Google Dr. King and you will find him memorialized contradictorily as both a saint and a sinner, as a radical agitator and as a Nobel Peace Prize winning patriot.
But nobody denies he was among America’s most influential historical figures.
I was just 34 years old when Dr. King was shot as he stood on the balcony of the Lorraine Motel in Memphis, Tennessee back in April 1968. He was five years older than I.
Think of all he could have achieved if he had been allowed to go on living.
I suppose we will never know why he was murdered. I can think of no reason in this world that a 40-year-old white fugitive would seek out and murder a black preacher he had never met in his life – and might never even have heard of.
But I have a better idea of his reason for living. In a tape played at his funeral, he said, ‘‘I’d like somebody to mention that day that Martin Luther King Jr. tried to give his life serving others’’
And his immortal “I have a dream” spells out his commitment to that mission.
Today, as this nation is torn anew by racial conflicts and blighted by persistent economic injustice, Americans – black, white and everyone else – would best honor Dr. King’s memory by recalling his message of brotherhood, his plea for peace, his dream of acceptance and forgiveness.

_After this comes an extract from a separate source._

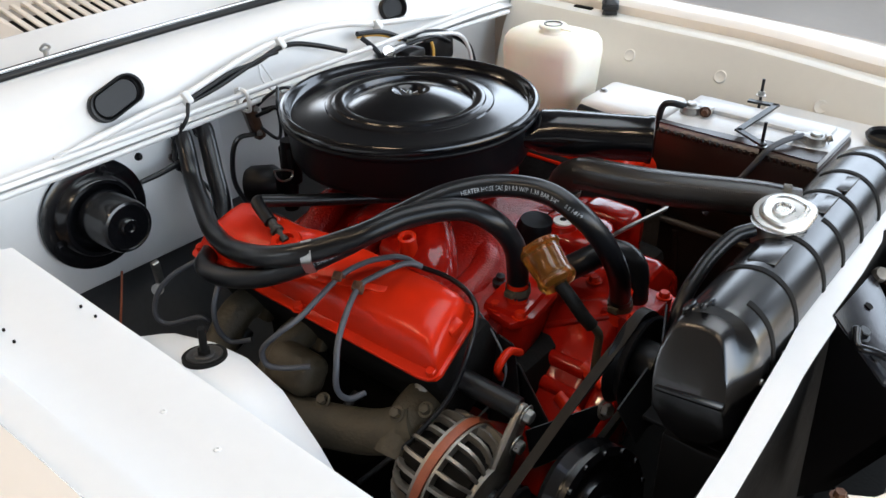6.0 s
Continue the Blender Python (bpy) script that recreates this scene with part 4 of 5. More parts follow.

But that does not mean abandoning the battle for social justice. American society has changed for the better in the past half century, but there’s a lot of work left to be done. And powerful elements are resolutely engaged in trying to block – and undo – that progress.
As Dr. King reminded us:
We have … come to this hallowed spot to remind America of the fierce urgency of Now…. Now is the time to make real the promises of democracy …. Now is the time to lift our nation from the quicksands of racial injustice to the solid rock of brotherhood. Now is the time to make justice a reality for all of God’s children.
He leaves today’s Americans with the troubling question: If not now, when? If not us, who?